-- Start Given data --

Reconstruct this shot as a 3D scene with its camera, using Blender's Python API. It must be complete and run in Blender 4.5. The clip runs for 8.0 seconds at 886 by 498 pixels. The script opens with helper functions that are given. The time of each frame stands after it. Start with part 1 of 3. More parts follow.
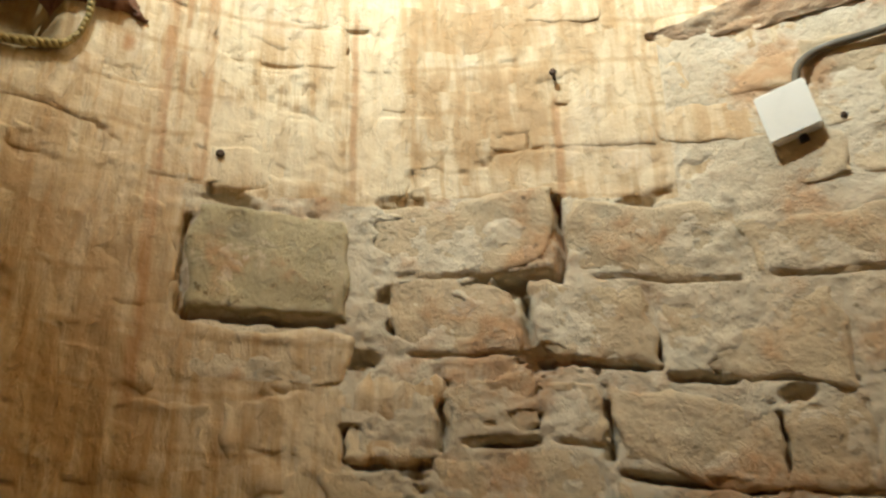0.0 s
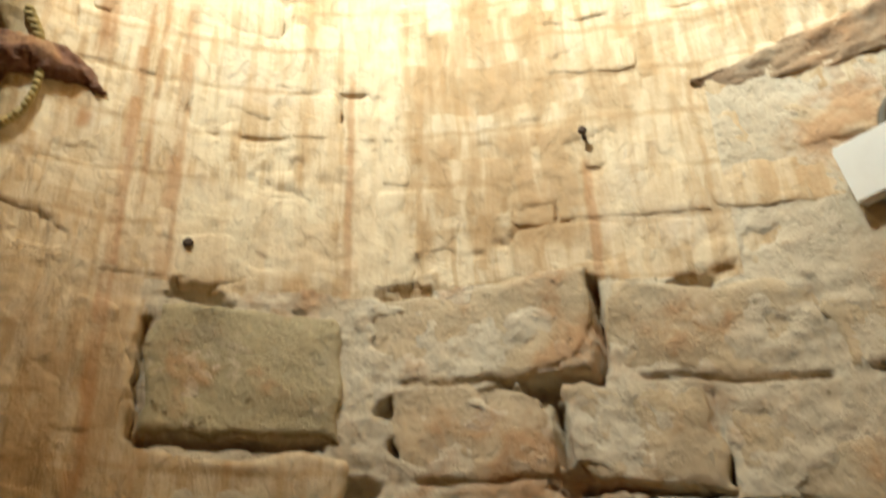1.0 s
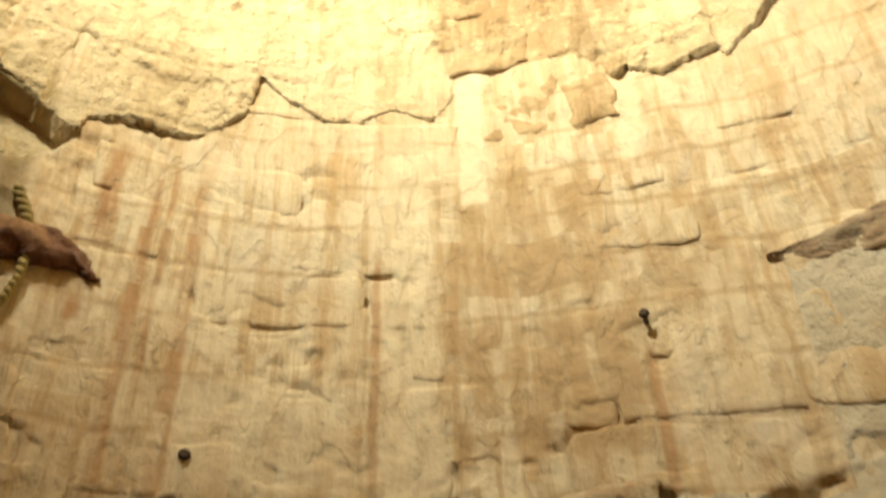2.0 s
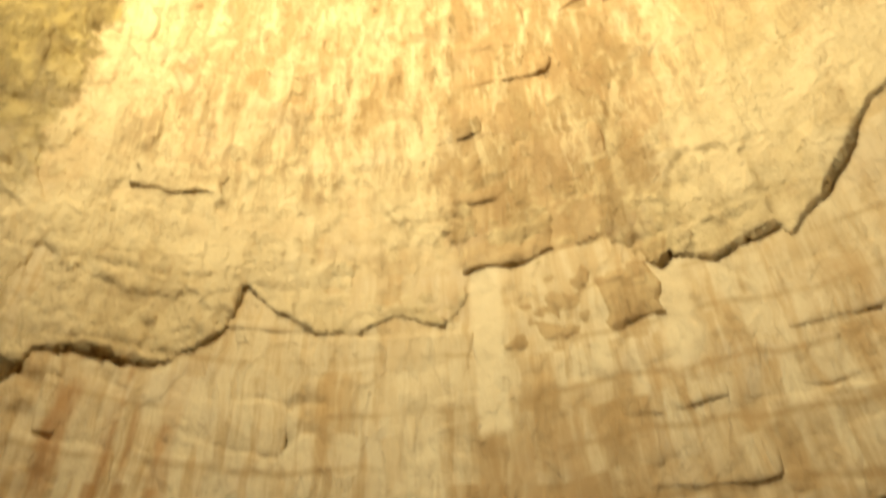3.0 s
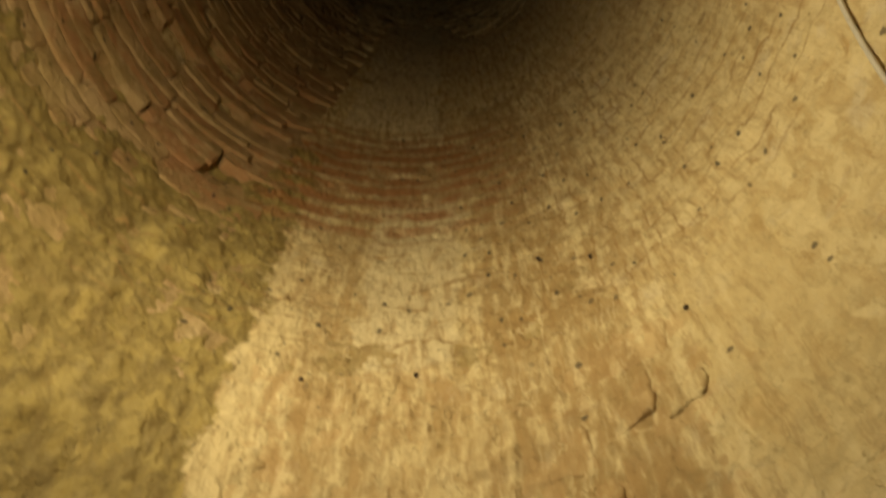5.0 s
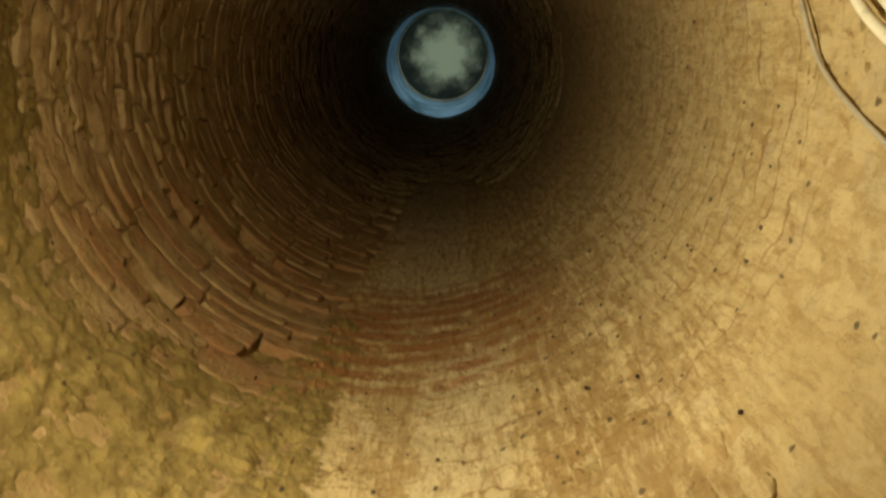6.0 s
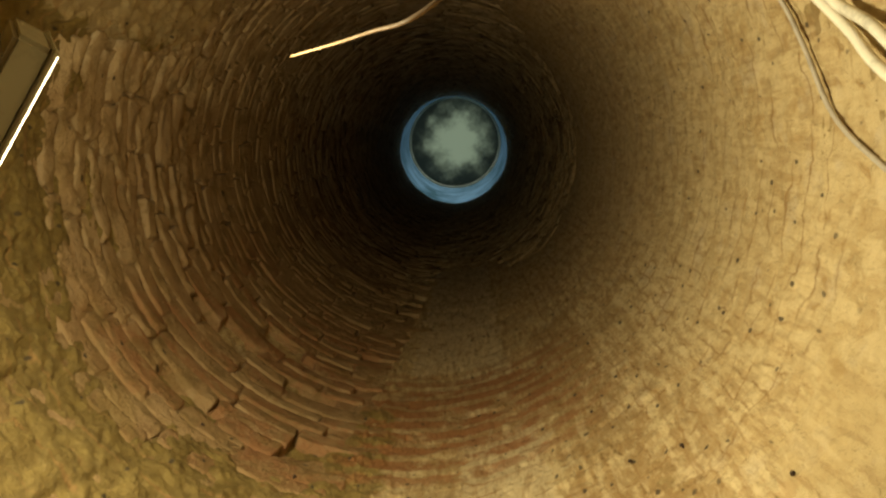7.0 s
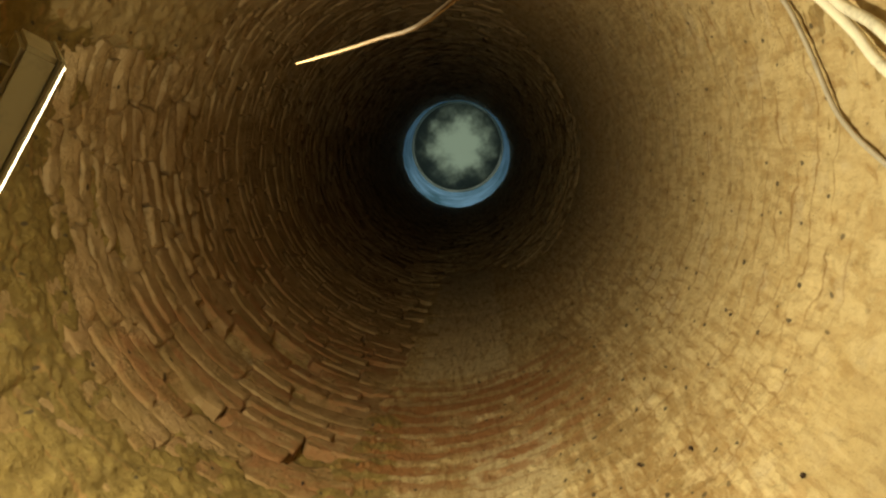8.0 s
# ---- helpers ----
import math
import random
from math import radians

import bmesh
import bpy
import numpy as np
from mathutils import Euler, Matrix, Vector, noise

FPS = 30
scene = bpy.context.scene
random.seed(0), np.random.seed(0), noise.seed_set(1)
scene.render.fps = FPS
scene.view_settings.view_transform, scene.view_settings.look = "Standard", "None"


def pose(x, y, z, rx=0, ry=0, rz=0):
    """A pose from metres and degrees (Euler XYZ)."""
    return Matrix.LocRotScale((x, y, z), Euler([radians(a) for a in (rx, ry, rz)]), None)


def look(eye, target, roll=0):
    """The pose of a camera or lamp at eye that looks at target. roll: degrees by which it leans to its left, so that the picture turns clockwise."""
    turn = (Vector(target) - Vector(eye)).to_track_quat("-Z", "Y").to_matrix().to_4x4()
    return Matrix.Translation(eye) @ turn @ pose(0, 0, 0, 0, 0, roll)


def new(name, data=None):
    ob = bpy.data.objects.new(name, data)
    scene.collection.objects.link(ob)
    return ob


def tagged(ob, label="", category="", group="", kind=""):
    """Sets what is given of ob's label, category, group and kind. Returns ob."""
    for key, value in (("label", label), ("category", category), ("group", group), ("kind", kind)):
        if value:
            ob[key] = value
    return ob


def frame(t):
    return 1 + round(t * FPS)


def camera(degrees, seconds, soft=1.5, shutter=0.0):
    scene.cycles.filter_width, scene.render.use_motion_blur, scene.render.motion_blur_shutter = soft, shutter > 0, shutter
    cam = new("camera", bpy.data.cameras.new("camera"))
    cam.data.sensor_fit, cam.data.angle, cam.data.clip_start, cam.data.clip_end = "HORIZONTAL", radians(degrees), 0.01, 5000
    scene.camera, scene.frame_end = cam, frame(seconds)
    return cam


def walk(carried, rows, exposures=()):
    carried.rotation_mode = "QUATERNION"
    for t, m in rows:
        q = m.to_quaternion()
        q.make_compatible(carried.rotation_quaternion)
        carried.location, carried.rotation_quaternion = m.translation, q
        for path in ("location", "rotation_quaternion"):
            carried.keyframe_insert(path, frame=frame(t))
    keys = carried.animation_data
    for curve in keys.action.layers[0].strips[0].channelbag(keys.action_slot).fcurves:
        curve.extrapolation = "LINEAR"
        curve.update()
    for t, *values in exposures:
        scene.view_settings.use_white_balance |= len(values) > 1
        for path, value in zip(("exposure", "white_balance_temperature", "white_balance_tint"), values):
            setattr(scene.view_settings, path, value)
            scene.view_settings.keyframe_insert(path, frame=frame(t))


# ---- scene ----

-- End Given data --

Work to be completed:
Exclude the pictures. Write out the remaining data exactly.

The completed task:
Reconstruct this shot as a 3D scene with its camera, using Blender's Python API. It must be complete and run in Blender 4.5. The clip runs for 8.0 seconds at 886 by 498 pixels. The script opens with helper functions that are given. The time of each frame stands after it. Start with part 1 of 3. More parts follow.
0.0 s
1.0 s
2.0 s
3.0 s
5.0 s
6.0 s
7.0 s
8.0 s
# ---- helpers ----
import math
import random
from math import radians

import bmesh
import bpy
import numpy as np
from mathutils import Euler, Matrix, Vector, noise

FPS = 30
scene = bpy.context.scene
random.seed(0), np.random.seed(0), noise.seed_set(1)
scene.render.fps = FPS
scene.view_settings.view_transform, scene.view_settings.look = "Standard", "None"


def pose(x, y, z, rx=0, ry=0, rz=0):
    """A pose from metres and degrees (Euler XYZ)."""
    return Matrix.LocRotScale((x, y, z), Euler([radians(a) for a in (rx, ry, rz)]), None)


def look(eye, target, roll=0):
    """The pose of a camera or lamp at eye that looks at target. roll: degrees by which it leans to its left, so that the picture turns clockwise."""
    turn = (Vector(target) - Vector(eye)).to_track_quat("-Z", "Y").to_matrix().to_4x4()
    return Matrix.Translation(eye) @ turn @ pose(0, 0, 0, 0, 0, roll)


def new(name, data=None):
    ob = bpy.data.objects.new(name, data)
    scene.collection.objects.link(ob)
    return ob


def tagged(ob, label="", category="", group="", kind=""):
    """Sets what is given of ob's label, category, group and kind. Returns ob."""
    for key, value in (("label", label), ("category", category), ("group", group), ("kind", kind)):
        if value:
            ob[key] = value
    return ob


def frame(t):
    return 1 + round(t * FPS)


def camera(degrees, seconds, soft=1.5, shutter=0.0):
    scene.cycles.filter_width, scene.render.use_motion_blur, scene.render.motion_blur_shutter = soft, shutter > 0, shutter
    cam = new("camera", bpy.data.cameras.new("camera"))
    cam.data.sensor_fit, cam.data.angle, cam.data.clip_start, cam.data.clip_end = "HORIZONTAL", radians(degrees), 0.01, 5000
    scene.camera, scene.frame_end = cam, frame(seconds)
    return cam


def walk(carried, rows, exposures=()):
    carried.rotation_mode = "QUATERNION"
    for t, m in rows:
        q = m.to_quaternion()
        q.make_compatible(carried.rotation_quaternion)
        carried.location, carried.rotation_quaternion = m.translation, q
        for path in ("location", "rotation_quaternion"):
            carried.keyframe_insert(path, frame=frame(t))
    keys = carried.animation_data
    for curve in keys.action.layers[0].strips[0].channelbag(keys.action_slot).fcurves:
        curve.extrapolation = "LINEAR"
        curve.update()
    for t, *values in exposures:
        scene.view_settings.use_white_balance |= len(values) > 1
        for path, value in zip(("exposure", "white_balance_temperature", "white_balance_tint"), values):
            setattr(scene.view_settings, path, value)
            scene.view_settings.keyframe_insert(path, frame=frame(t))


# ---- scene ----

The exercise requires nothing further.